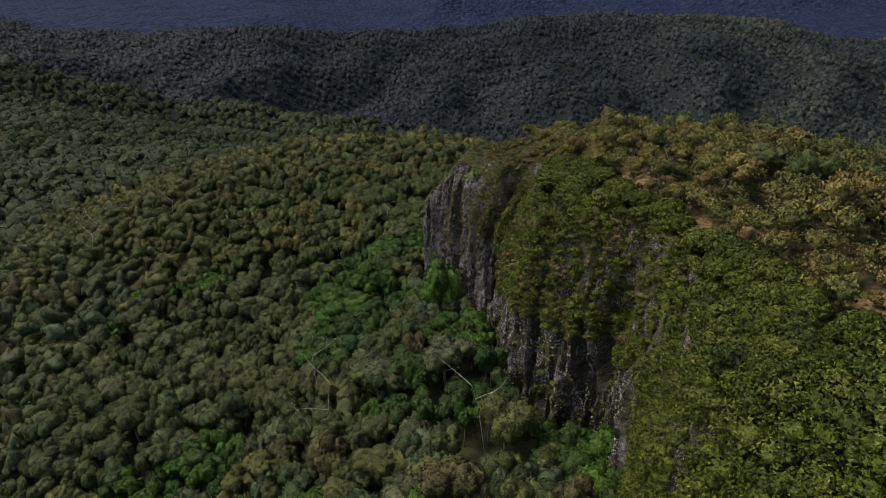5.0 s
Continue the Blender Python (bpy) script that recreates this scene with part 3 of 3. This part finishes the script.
for i in order:
    x, y, z, d, cd = X[i], Y[i], Z[i], D[i], CD[i]
    if d > -2.2 and cd < (24 if y > 152 else 7) and y < 226 and z > 90 or y > 346:
        continue
    if any((x - px) ** 2 + (y - py) ** 2 < pr * pr for px, py, pr in RESERVED):
        continue
    if x < 0 and y < 92 or x < -0.75 * y - 10:
        continue
    size = 0.63 + 0.78 * rng.random() ** 2
    tall = float(np.clip((9.2 + 1.3 * rng.normal()) / (9.7 * size), 0.68, 1.5))
    turn = rng.uniform(0, 6.28)
    wet = species[i] - 0.0018 * abs(y - 188) + 0.0025 * min(0, x + 30) > 0.45 and x < 20 and y < 235
    hillside = y > 232 - 0.1 * x
    if x > 25 and y < 160 and 6 <= cd < 45:
        east_slope.append((int(rng.integers(4)), (x, y, z - 1, size * 0.78, tall * 1.0, turn)))
    elif hillside or x > 20:
        if cd < 26 and y < 222:
            size *= 0.6
        size *= 0.93 if hillside else 1.0
        # sun on the hill's crest, painted by shifting tints there towards yellow
        crest_sun = float(smooth(262, 318, y + 0.25 * x + 20))
        if len(hill_rows) < 290 and hillside and -75 < x < 20 and y < 300:
            hill_rows.append((int(rng.integers(6)), (x, y, z, size, tall, turn)))
            continue
        hill_joined.append((x, y, z + 5.4 * size * tall, size, tall, turn, min(1.0, 0.72 * rng.random() + 0.34 * crest_sun * rng.random() + 0.05)))
    elif wet:
        if len(rain_rows) < 260:
            rain_rows.append((int(rng.integers(5)), (x, y, z, size * 0.95, tall, turn)))
        else:
            rain_joined.append((x, y, z + 5.7 * size * tall, size, tall, turn, rng.random()))
    elif len(grey_rows) < 290 and x < -18 and y > 165 and x > -100:
        grey_rows.append((int(rng.integers(6)), (x, y, z, size, tall, turn)))
    elif len(euc_rows) < 290:
        euc_rows.append((int(rng.integers(6)), (x, y, z, size, tall, turn)))
    else:
        euc_joined.append((x, y, z + 5.7 * size * tall, size, tall, turn, rng.random()))
talls_rows = [(0, (-27, 237, float(ground_height(-27, 237)), 0.95, 0.85, 1.0)), (1, (-34, 228, float(ground_height(-34, 228)), 0.85, 0.85, 2.0))]
euc_rows += [(0, (-2, 156, float(ground_height(-2, 156)), 1.35, 0.95, 0.5)), (3, (7, 136, float(ground_height(7, 136)), 1.4, 0.95, 2.5))]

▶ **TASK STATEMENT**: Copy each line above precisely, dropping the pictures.

▶ **OUTPUT BELOW**:
5.0 s
Continue the Blender Python (bpy) script that recreates this scene with part 3 of 3. This part finishes the script.
for i in order:
    x, y, z, d, cd = X[i], Y[i], Z[i], D[i], CD[i]
    if d > -2.2 and cd < (24 if y > 152 else 7) and y < 226 and z > 90 or y > 346:
        continue
    if any((x - px) ** 2 + (y - py) ** 2 < pr * pr for px, py, pr in RESERVED):
        continue
    if x < 0 and y < 92 or x < -0.75 * y - 10:
        continue
    size = 0.63 + 0.78 * rng.random() ** 2
    tall = float(np.clip((9.2 + 1.3 * rng.normal()) / (9.7 * size), 0.68, 1.5))
    turn = rng.uniform(0, 6.28)
    wet = species[i] - 0.0018 * abs(y - 188) + 0.0025 * min(0, x + 30) > 0.45 and x < 20 and y < 235
    hillside = y > 232 - 0.1 * x
    if x > 25 and y < 160 and 6 <= cd < 45:
        east_slope.append((int(rng.integers(4)), (x, y, z - 1, size * 0.78, tall * 1.0, turn)))
    elif hillside or x > 20:
        if cd < 26 and y < 222:
            size *= 0.6
        size *= 0.93 if hillside else 1.0
        # sun on the hill's crest, painted by shifting tints there towards yellow
        crest_sun = float(smooth(262, 318, y + 0.25 * x + 20))
        if len(hill_rows) < 290 and hillside and -75 < x < 20 and y < 300:
            hill_rows.append((int(rng.integers(6)), (x, y, z, size, tall, turn)))
            continue
        hill_joined.append((x, y, z + 5.4 * size * tall, size, tall, turn, min(1.0, 0.72 * rng.random() + 0.34 * crest_sun * rng.random() + 0.05)))
    elif wet:
        if len(rain_rows) < 260:
            rain_rows.append((int(rng.integers(5)), (x, y, z, size * 0.95, tall, turn)))
        else:
            rain_joined.append((x, y, z + 5.7 * size * tall, size, tall, turn, rng.random()))
    elif len(grey_rows) < 290 and x < -18 and y > 165 and x > -100:
        grey_rows.append((int(rng.integers(6)), (x, y, z, size, tall, turn)))
    elif len(euc_rows) < 290:
        euc_rows.append((int(rng.integers(6)), (x, y, z, size, tall, turn)))
    else:
        euc_joined.append((x, y, z + 5.7 * size * tall, size, tall, turn, rng.random()))
talls_rows = [(0, (-27, 237, float(ground_height(-27, 237)), 0.95, 0.85, 1.0)), (1, (-34, 228, float(ground_height(-34, 228)), 0.85, 0.85, 2.0))]
euc_rows += [(0, (-2, 156, float(ground_height(-2, 156)), 1.35, 0.95, 0.5)), (3, (7, 136, float(ground_height(7, 136)), 1.4, 0.95, 2.5))]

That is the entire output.